Goal: Do not include the pictures; repeat the rest of the data exactly.

Recorded information:
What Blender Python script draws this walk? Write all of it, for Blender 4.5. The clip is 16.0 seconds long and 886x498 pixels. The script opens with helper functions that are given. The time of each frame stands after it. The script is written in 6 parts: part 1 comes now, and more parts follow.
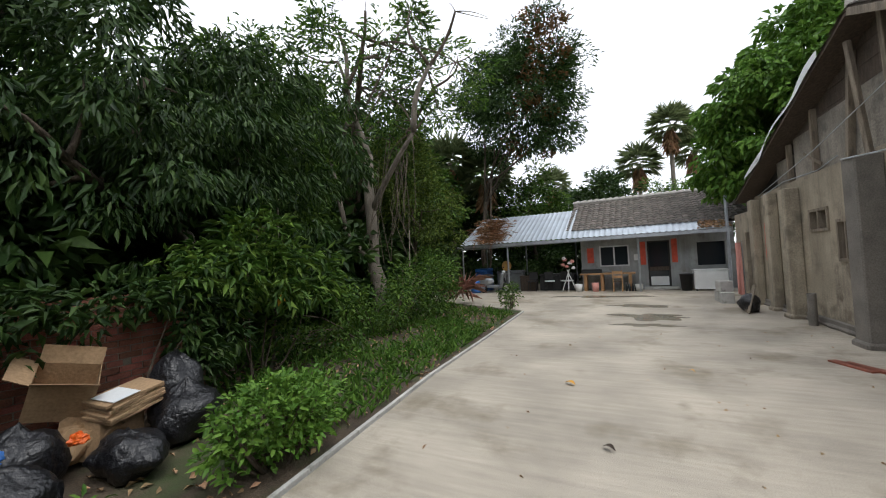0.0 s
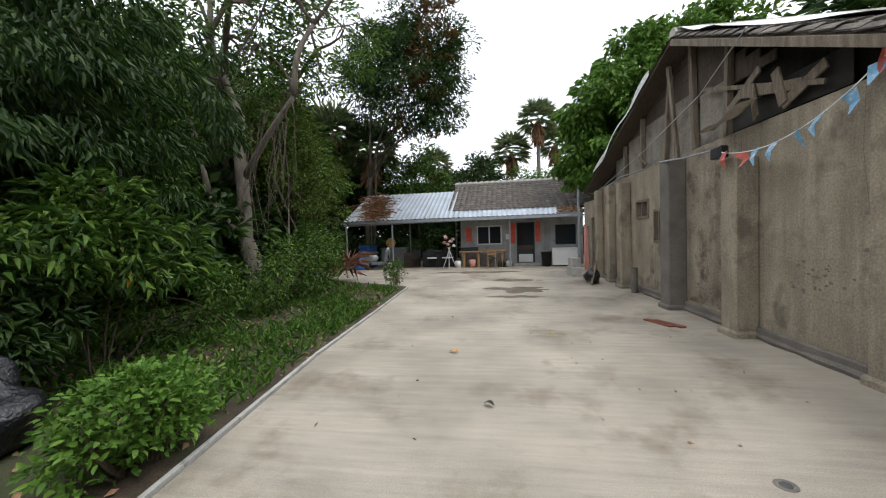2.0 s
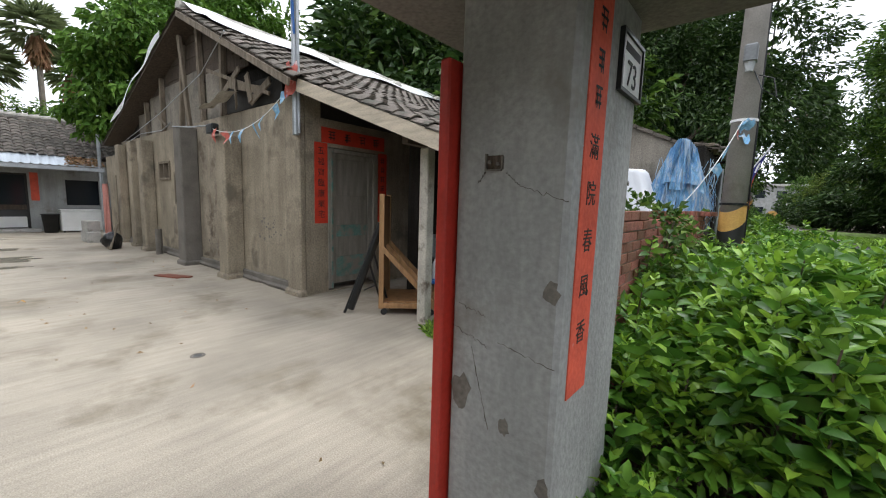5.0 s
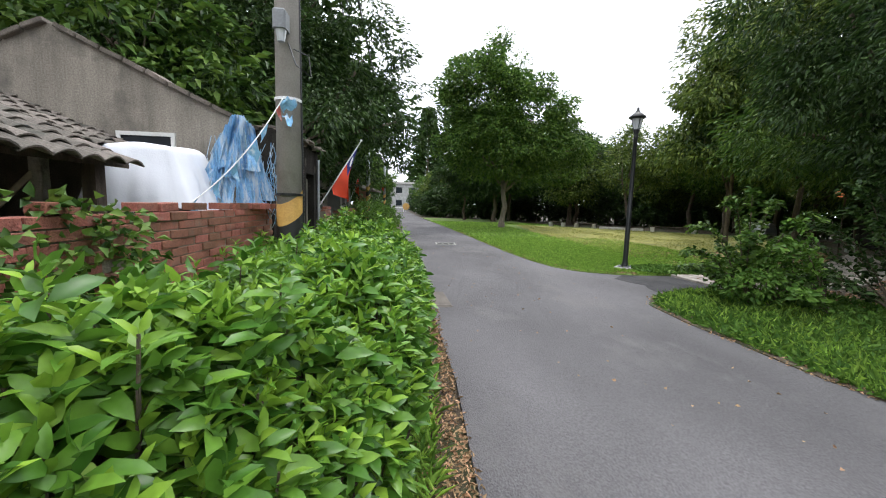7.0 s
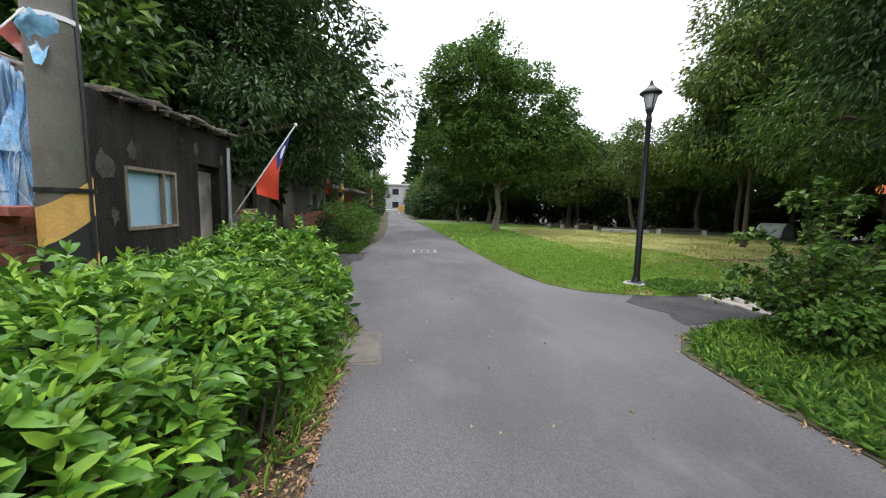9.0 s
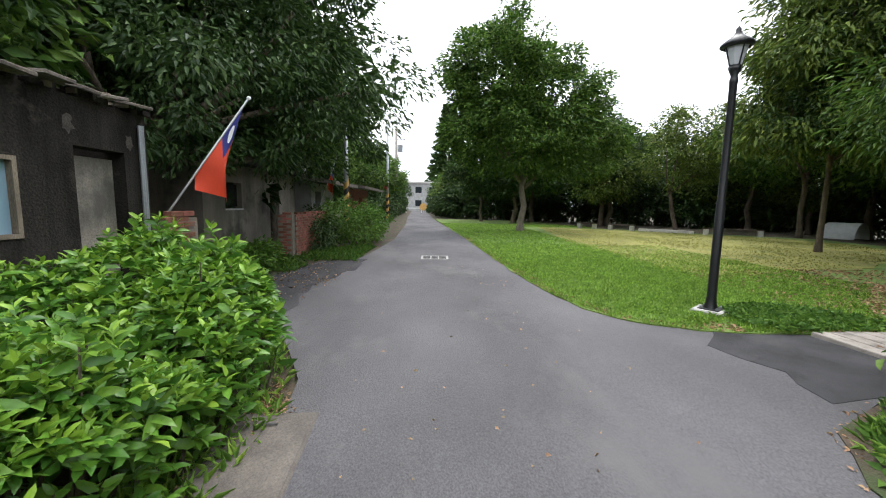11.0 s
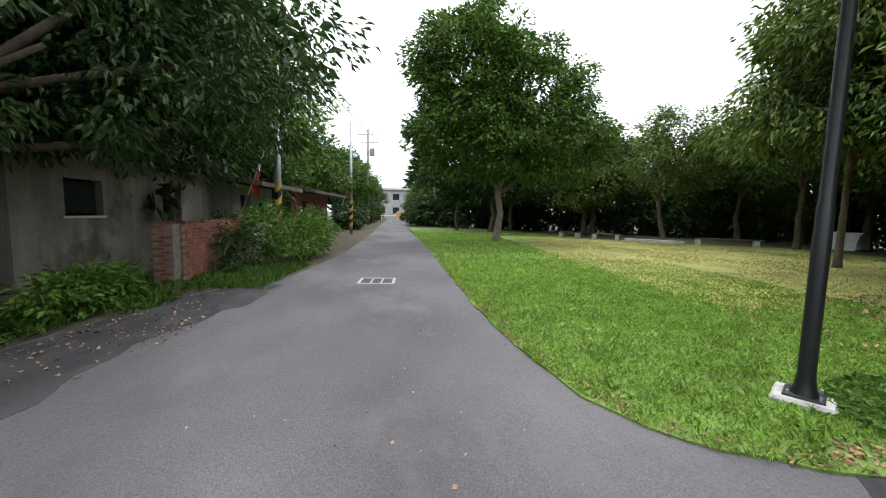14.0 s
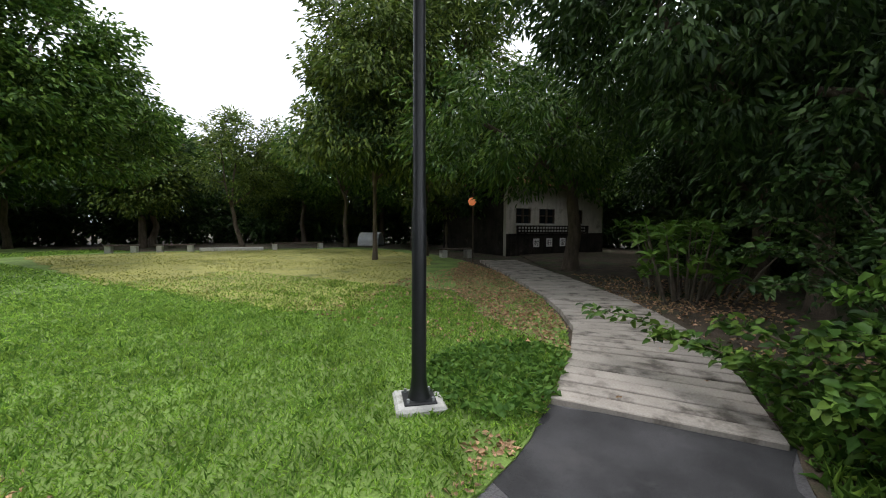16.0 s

The result:
What Blender Python script draws this walk? Write all of it, for Blender 4.5. The clip is 16.0 seconds long and 886x498 pixels. The script opens with helper functions that are given. The time of each frame stands after it. The script is written in 6 parts: part 1 comes now, and more parts follow.
0.0 s
2.0 s
5.0 s
7.0 s
9.0 s
11.0 s
14.0 s
16.0 s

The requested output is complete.